Because as we mentioned earlier, we can think of the goal, but then it's like, man, how do, what do I, like? What's the first thing? Um, so in the VIP room, I'm gonna be sitting with the women and we're gonna. Coach, what is the first thing that you [00:39:00] need to do? What is the limiting belief that isn't allowing you to step into that right now?
And everybody's going to leave that space with action steps to allow themselves to really step into that version of themselves. I am very excited about this,
Kelly Duggan: This is
Elizabeth Soto-Baez: so yes.
Kelly Duggan: is December 12th.
Elizabeth Soto-Baez: December 12th, it's a Friday night. Um, the women coming into this container dressed to impress, we are coming in as our best selves. So come dressed as that version of you that has already met these goals.

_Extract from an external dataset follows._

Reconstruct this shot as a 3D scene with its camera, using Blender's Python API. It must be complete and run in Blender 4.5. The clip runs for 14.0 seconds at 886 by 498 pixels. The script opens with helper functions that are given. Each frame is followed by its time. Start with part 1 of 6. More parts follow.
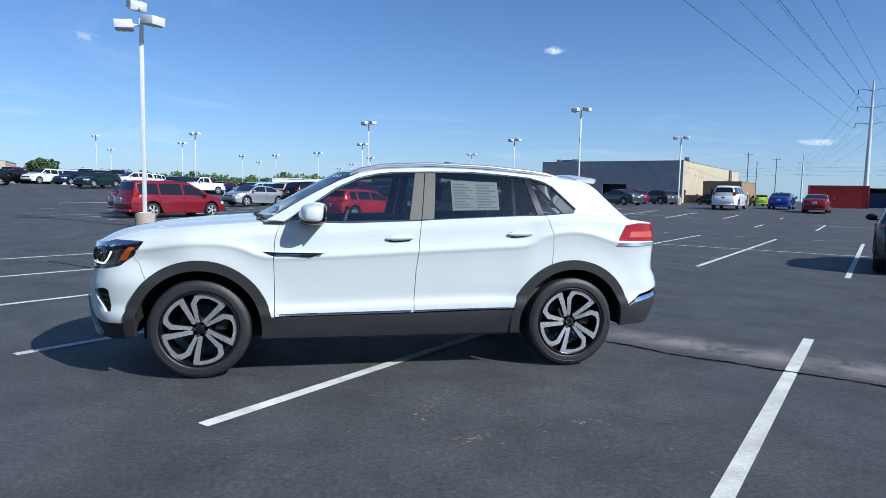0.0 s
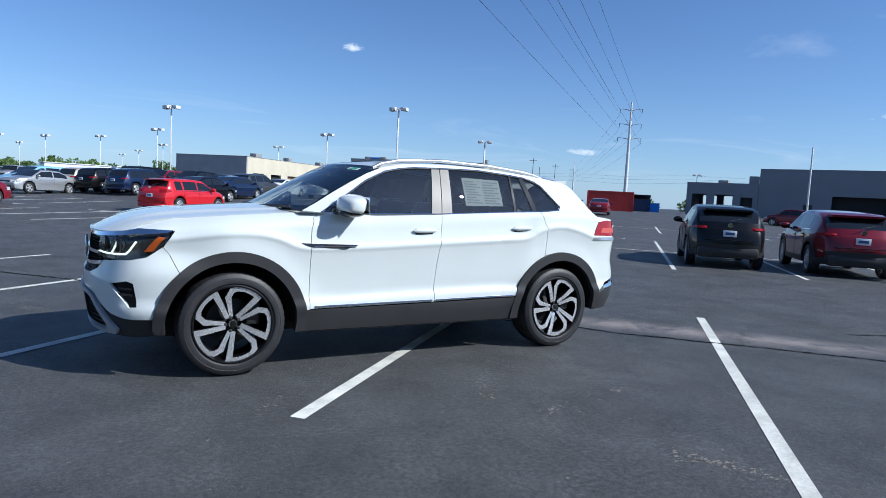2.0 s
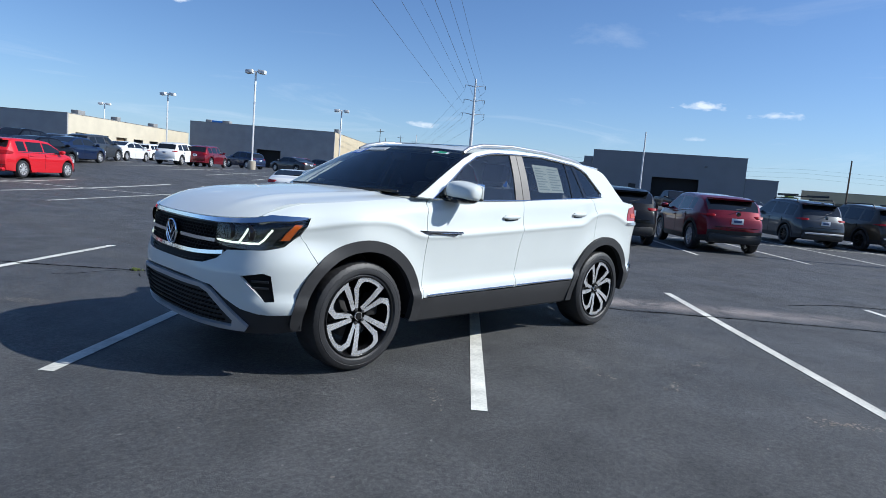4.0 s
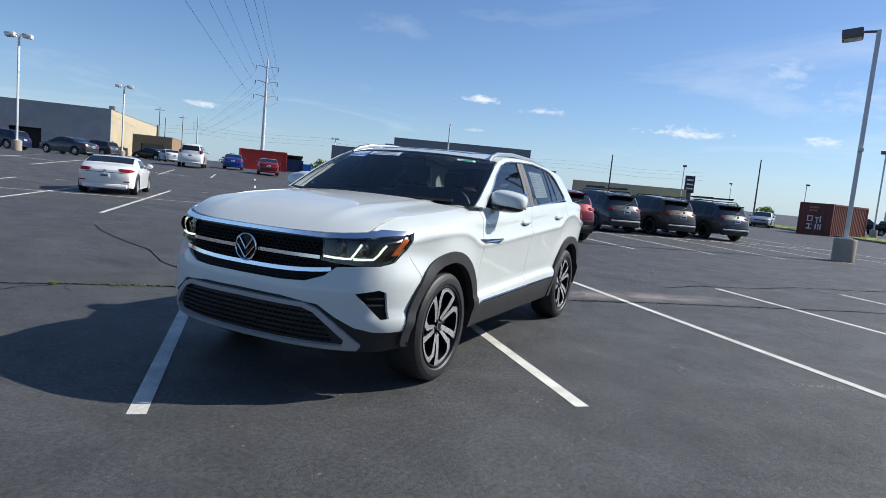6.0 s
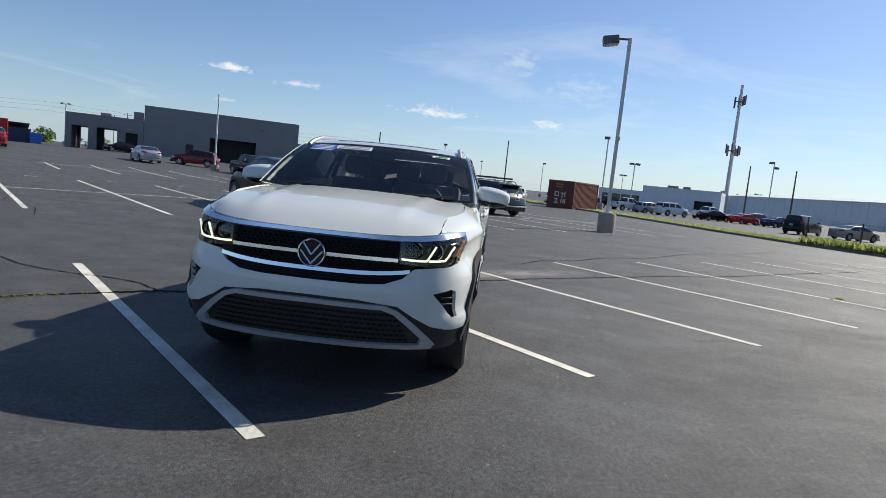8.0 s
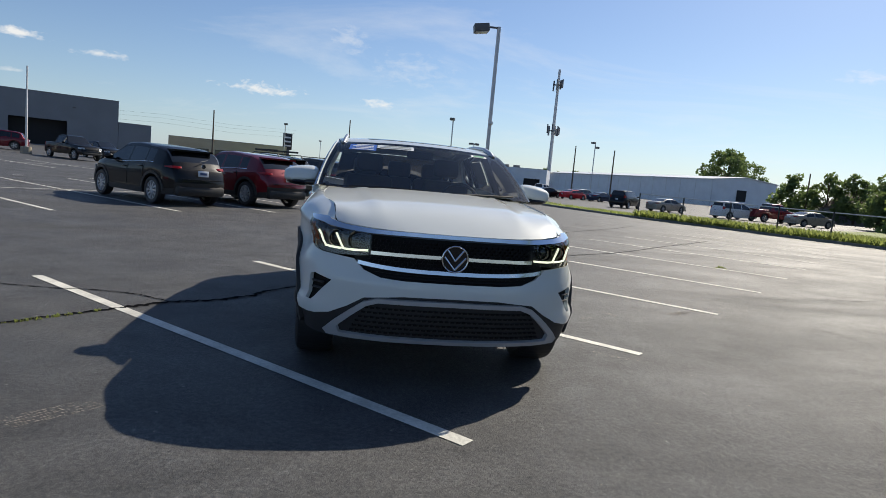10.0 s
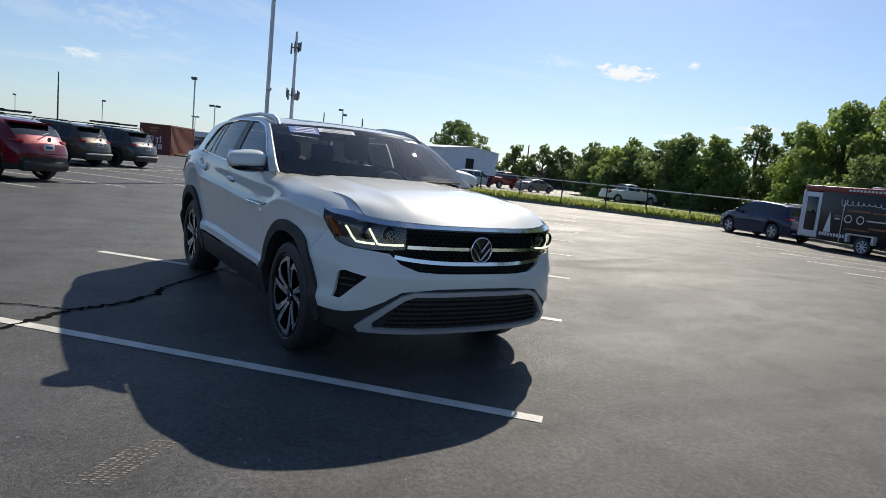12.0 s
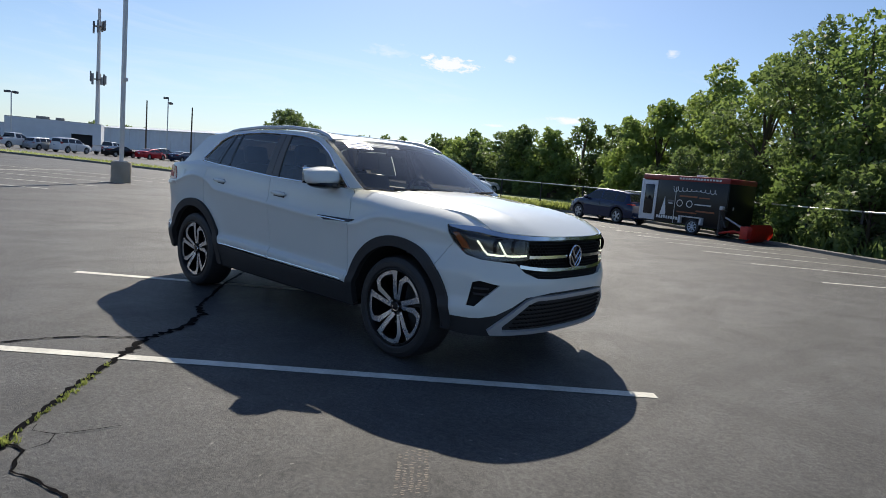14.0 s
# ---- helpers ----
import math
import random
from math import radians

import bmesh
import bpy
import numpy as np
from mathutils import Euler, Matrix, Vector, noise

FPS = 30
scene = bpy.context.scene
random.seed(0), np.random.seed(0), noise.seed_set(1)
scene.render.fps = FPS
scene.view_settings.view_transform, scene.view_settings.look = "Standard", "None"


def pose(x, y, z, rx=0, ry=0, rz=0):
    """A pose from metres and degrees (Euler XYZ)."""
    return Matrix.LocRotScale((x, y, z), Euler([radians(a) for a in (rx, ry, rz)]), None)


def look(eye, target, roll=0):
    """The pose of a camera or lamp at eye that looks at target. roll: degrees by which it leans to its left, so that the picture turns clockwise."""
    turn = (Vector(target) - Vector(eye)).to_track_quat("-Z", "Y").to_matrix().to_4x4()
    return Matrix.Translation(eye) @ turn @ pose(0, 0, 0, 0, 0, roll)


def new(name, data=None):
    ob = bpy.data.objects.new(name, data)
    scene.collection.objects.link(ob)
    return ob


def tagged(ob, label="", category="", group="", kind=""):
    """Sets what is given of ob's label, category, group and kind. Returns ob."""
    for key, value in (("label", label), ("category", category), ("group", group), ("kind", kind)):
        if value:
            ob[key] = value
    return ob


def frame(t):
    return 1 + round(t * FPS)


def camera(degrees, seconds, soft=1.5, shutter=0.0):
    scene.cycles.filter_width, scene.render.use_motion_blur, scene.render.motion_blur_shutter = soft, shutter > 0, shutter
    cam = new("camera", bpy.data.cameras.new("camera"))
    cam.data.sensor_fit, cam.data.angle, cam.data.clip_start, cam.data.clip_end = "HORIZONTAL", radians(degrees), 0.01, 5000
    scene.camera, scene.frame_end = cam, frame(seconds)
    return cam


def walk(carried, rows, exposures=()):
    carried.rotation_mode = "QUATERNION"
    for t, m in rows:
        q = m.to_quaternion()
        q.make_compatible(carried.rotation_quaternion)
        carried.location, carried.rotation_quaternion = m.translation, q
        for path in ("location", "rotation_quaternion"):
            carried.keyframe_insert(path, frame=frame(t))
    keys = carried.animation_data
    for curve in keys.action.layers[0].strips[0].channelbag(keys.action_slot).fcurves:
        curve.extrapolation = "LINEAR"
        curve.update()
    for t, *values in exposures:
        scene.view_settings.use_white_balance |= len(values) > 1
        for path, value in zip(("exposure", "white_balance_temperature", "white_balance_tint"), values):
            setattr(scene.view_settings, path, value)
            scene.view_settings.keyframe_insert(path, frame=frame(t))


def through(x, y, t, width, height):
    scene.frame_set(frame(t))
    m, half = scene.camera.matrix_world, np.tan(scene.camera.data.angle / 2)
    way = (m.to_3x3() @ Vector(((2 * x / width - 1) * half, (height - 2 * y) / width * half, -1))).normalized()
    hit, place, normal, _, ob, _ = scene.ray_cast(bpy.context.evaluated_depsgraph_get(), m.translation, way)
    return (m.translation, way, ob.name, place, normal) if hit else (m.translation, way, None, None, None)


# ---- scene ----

And maybe you're like, Liz, I don't know what my goals are. That's okay. You don't have to know. What you do know is that you want something more. And that version of you that has succeeded in those areas, what does she look like? Come dressed. Ready just like her so we can dive in and embody all of those things.
Um, I'm so excited about it. So it's December 12th, 6:00 PM um, and then we've got the VIP room after for anybody that signs up to join the [00:40:00] VIP space. And we're just gonna make it happen. This is your life. Today is the day, now is all that there is. And so we're gonna dive into that together. I'm very excited.
Kelly Duggan: That's amazing. And how can people find you, Liz?
Elizabeth Soto-Baez: Yeah, so I'm on Instagram. Um, it's launch Do Your Life dot coaching. Um, I also have a website Launch your life coaching.com where you can come and hang out and see all the things that I've got going on. I also have a retreat coming up in May. Lots of fun things are happening. Um, so yes, you can find me on Instagram, you can find me on my website.
Uh, lunch your life coaching.com. And you can come and hang out with me and do your goal setting. I would love to hang out with you and do that work. Yeah.
Kelly Duggan: Amazing. Well, thank you so much, Liz. I loved this conversation. Thank you so much for joining us on the podcast
Elizabeth Soto-Baez: Yeah. Kelly, thank you for having me. This has been such a treat. I appreciate you.
Kelly Duggan: I'll talk to you soon.
Elizabeth Soto-Baez: [00:41:00] Sounds great.